• Stored data:
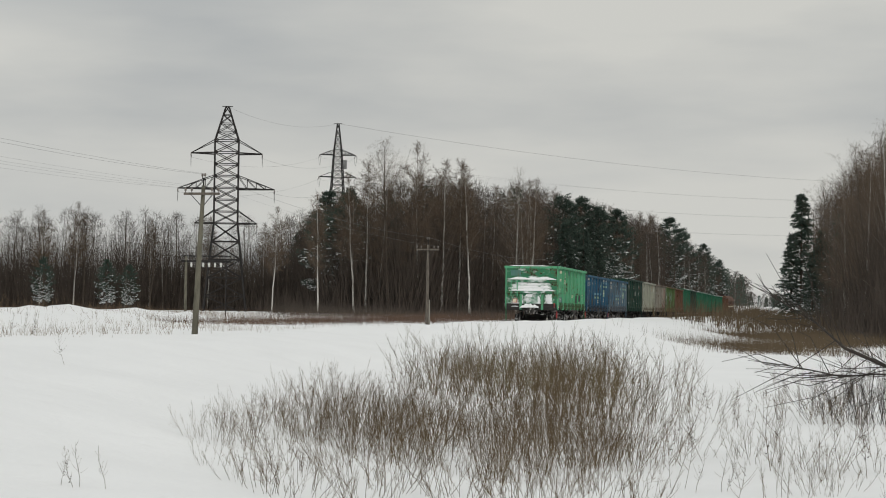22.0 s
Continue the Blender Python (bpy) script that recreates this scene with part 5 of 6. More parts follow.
def woods(name, label, spots, pale=0.3, conifers=0.05, twigs=150, seed=1, tw=0.05, low=0.45, spread=0.15, dark=True):
    """Far woods: many small leafless trees as one mesh."""
    np.random.seed(seed)
    n = len(spots)
    S = np.array(spots, float)
    z0 = land(S[:, 0], S[:, 1]) - 0.2
    kind = np.random.rand(n)
    con = kind < conifers
    white = (kind > 1 - pale)
    H = S[:, 2]
    lean = np.random.normal(0, 0.025, (n, 2)) * H[:, None]
    base = np.stack([S[:, 0], S[:, 1], z0], 1)
    tip = base + np.stack([lean[:, 0], lean[:, 1], H], 1)
    mid = (base + tip) / 2 + np.random.normal(0, 0.28, (n, 3))
    P = np.stack([base, mid, tip], 1)
    R = np.stack([0.0075 * H, 0.0055 * H, 0 * H + 0.02], 1)
    pieces = []
    for sel, m in ((white, DULL_BIRCH), (~white, BARK)):
        if sel.any():
            v, f = tubes(P[sel], R[sel], 4)
            pieces.append((v, f, m))
    lf = ~con
    i = np.repeat(np.where(lf)[0], twigs)
    t = low + (1 - low) * np.random.rand(len(i)) ** 0.9
    a = np.random.rand(len(i)) * 2 * np.pi
    q = (t - low) / (1 - low)
    rad = H[i] * spread * np.sin(np.pi * np.clip(q * 0.8 + 0.15, 0, 1)) * np.sqrt(np.random.rand(len(i)))
    B = base[i] + (tip[i] - base[i]) * t[:, None] + np.stack([np.cos(a) * rad, np.sin(a) * rad, 0.6 * rad], 1)
    d = unit(np.stack([np.cos(a) * 0.5, np.sin(a) * 0.5, np.random.normal(0.55, 0.5, len(i))], 1) + np.random.normal(0, 0.42, (len(i), 3)))
    v, f = slivers(B, d * np.random.uniform(0.4, 1.25, (len(i), 1)) * (H[i] / 14)[:, None], tw)
    pieces.append((v, f, TWIG_DARK if dark else TWIG))
    if con.any():
        i = np.repeat(np.where(con)[0], 260)
        t = 0.12 + 0.88 * np.random.rand(len(i))
        a = np.random.rand(len(i)) * 2 * np.pi
        rad = H[i] * 0.16 * (1 - t) ** 0.8 * np.random.uniform(0.4, 1, len(i)) + 0.1
        B = base[i] + (tip[i] - base[i]) * t[:, None] + np.stack([np.cos(a) * rad, np.sin(a) * rad, 0 * rad], 1)
        d = unit(np.stack([np.cos(a), np.sin(a), np.random.normal(-0.3, 0.35, len(i))], 1))
        v, f = slivers(B, d * np.random.uniform(0.6, 1.4, (len(i), 1)), 0.38)
        pieces.append((v, f, NEEDLE))
    tagged(new(name, joined(name, pieces)), label, "woods", kind="stuff")


SKYLINE = ([40, 60, 64, 68, 71, 74.4, 75.4, 76.5, 79, 80.2, 81.2, 82.5, 83.5, 85.3, 86.2, 87.5, 88.2, 89, 90.2, 91.2, 92.3, 93.5],
           [2.9, 3.0, 2.75, 2.8, 2.6, 2.8, 3.3, 3.9, 3.95, 3.6, 3.8, 3.3, 3.1, 2.65, 2.1, 1.35, 0.7, 0.5, 2.6, 4.0, 5.0, 5.8])


def wood_height(x, y):
    """Height of the eastern woods above the ground, by their outline against the sky."""
    x, y = np.asarray(x, float), np.asarray(y, float)
    el = np.interp(np.degrees(np.arctan2(x, y)), *SKYLINE)
    return EYE.z + np.hypot(x, y) * np.tan(np.radians(el)) - land(x, y)


def thicket(name, label, spots, material, hmin, hmax, width, per, jitter, seed, lean=0.25, category="undergrowth", snow=0.0, outline=False):
    """Brush, reeds or dry grass: upright slivers round many spots, as one mesh."""
    np.random.seed(seed)
    S = np.repeat(np.array(spots, float)[:, :2], per, axis=0)
    S = S + np.random.normal(0, jitter, S.shape)
    B = np.stack([S[:, 0], S[:, 1], land(S[:, 0], S[:, 1]) - 0.05], 1)
    d = unit(np.random.normal(0, lean, B.shape) * np.array([1, 1, 0.3]) + np.array([0, 0, 1.0]))
    L = np.random.uniform(hmin, hmax, len(B)) * (wood_height(B[:, 0], B[:, 1]) if outline else 1.0)
    pieces = [(*slivers(B, d * L[:, None], width), material)]
    if snow:
        k = np.random.rand(len(B)) < snow
        pieces.append((*slivers(B[k] + d[k] * (L[k] * 0.55)[:, None], unit(np.random.normal(0, 1, (int(k.sum()), 3)) * np.array([1, 1, 0.5])) * 0.5, width * 1.6), CAP_SNOW))
    tagged(new(name, joined(name, pieces)), label, category, kind="stuff")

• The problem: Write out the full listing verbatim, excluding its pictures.

• Correct output:
22.0 s
Continue the Blender Python (bpy) script that recreates this scene with part 5 of 6. More parts follow.
def woods(name, label, spots, pale=0.3, conifers=0.05, twigs=150, seed=1, tw=0.05, low=0.45, spread=0.15, dark=True):
    """Far woods: many small leafless trees as one mesh."""
    np.random.seed(seed)
    n = len(spots)
    S = np.array(spots, float)
    z0 = land(S[:, 0], S[:, 1]) - 0.2
    kind = np.random.rand(n)
    con = kind < conifers
    white = (kind > 1 - pale)
    H = S[:, 2]
    lean = np.random.normal(0, 0.025, (n, 2)) * H[:, None]
    base = np.stack([S[:, 0], S[:, 1], z0], 1)
    tip = base + np.stack([lean[:, 0], lean[:, 1], H], 1)
    mid = (base + tip) / 2 + np.random.normal(0, 0.28, (n, 3))
    P = np.stack([base, mid, tip], 1)
    R = np.stack([0.0075 * H, 0.0055 * H, 0 * H + 0.02], 1)
    pieces = []
    for sel, m in ((white, DULL_BIRCH), (~white, BARK)):
        if sel.any():
            v, f = tubes(P[sel], R[sel], 4)
            pieces.append((v, f, m))
    lf = ~con
    i = np.repeat(np.where(lf)[0], twigs)
    t = low + (1 - low) * np.random.rand(len(i)) ** 0.9
    a = np.random.rand(len(i)) * 2 * np.pi
    q = (t - low) / (1 - low)
    rad = H[i] * spread * np.sin(np.pi * np.clip(q * 0.8 + 0.15, 0, 1)) * np.sqrt(np.random.rand(len(i)))
    B = base[i] + (tip[i] - base[i]) * t[:, None] + np.stack([np.cos(a) * rad, np.sin(a) * rad, 0.6 * rad], 1)
    d = unit(np.stack([np.cos(a) * 0.5, np.sin(a) * 0.5, np.random.normal(0.55, 0.5, len(i))], 1) + np.random.normal(0, 0.42, (len(i), 3)))
    v, f = slivers(B, d * np.random.uniform(0.4, 1.25, (len(i), 1)) * (H[i] / 14)[:, None], tw)
    pieces.append((v, f, TWIG_DARK if dark else TWIG))
    if con.any():
        i = np.repeat(np.where(con)[0], 260)
        t = 0.12 + 0.88 * np.random.rand(len(i))
        a = np.random.rand(len(i)) * 2 * np.pi
        rad = H[i] * 0.16 * (1 - t) ** 0.8 * np.random.uniform(0.4, 1, len(i)) + 0.1
        B = base[i] + (tip[i] - base[i]) * t[:, None] + np.stack([np.cos(a) * rad, np.sin(a) * rad, 0 * rad], 1)
        d = unit(np.stack([np.cos(a), np.sin(a), np.random.normal(-0.3, 0.35, len(i))], 1))
        v, f = slivers(B, d * np.random.uniform(0.6, 1.4, (len(i), 1)), 0.38)
        pieces.append((v, f, NEEDLE))
    tagged(new(name, joined(name, pieces)), label, "woods", kind="stuff")


SKYLINE = ([40, 60, 64, 68, 71, 74.4, 75.4, 76.5, 79, 80.2, 81.2, 82.5, 83.5, 85.3, 86.2, 87.5, 88.2, 89, 90.2, 91.2, 92.3, 93.5],
           [2.9, 3.0, 2.75, 2.8, 2.6, 2.8, 3.3, 3.9, 3.95, 3.6, 3.8, 3.3, 3.1, 2.65, 2.1, 1.35, 0.7, 0.5, 2.6, 4.0, 5.0, 5.8])


def wood_height(x, y):
    """Height of the eastern woods above the ground, by their outline against the sky."""
    x, y = np.asarray(x, float), np.asarray(y, float)
    el = np.interp(np.degrees(np.arctan2(x, y)), *SKYLINE)
    return EYE.z + np.hypot(x, y) * np.tan(np.radians(el)) - land(x, y)


def thicket(name, label, spots, material, hmin, hmax, width, per, jitter, seed, lean=0.25, category="undergrowth", snow=0.0, outline=False):
    """Brush, reeds or dry grass: upright slivers round many spots, as one mesh."""
    np.random.seed(seed)
    S = np.repeat(np.array(spots, float)[:, :2], per, axis=0)
    S = S + np.random.normal(0, jitter, S.shape)
    B = np.stack([S[:, 0], S[:, 1], land(S[:, 0], S[:, 1]) - 0.05], 1)
    d = unit(np.random.normal(0, lean, B.shape) * np.array([1, 1, 0.3]) + np.array([0, 0, 1.0]))
    L = np.random.uniform(hmin, hmax, len(B)) * (wood_height(B[:, 0], B[:, 1]) if outline else 1.0)
    pieces = [(*slivers(B, d * L[:, None], width), material)]
    if snow:
        k = np.random.rand(len(B)) < snow
        pieces.append((*slivers(B[k] + d[k] * (L[k] * 0.55)[:, None], unit(np.random.normal(0, 1, (int(k.sum()), 3)) * np.array([1, 1, 0.5])) * 0.5, width * 1.6), CAP_SNOW))
    tagged(new(name, joined(name, pieces)), label, category, kind="stuff")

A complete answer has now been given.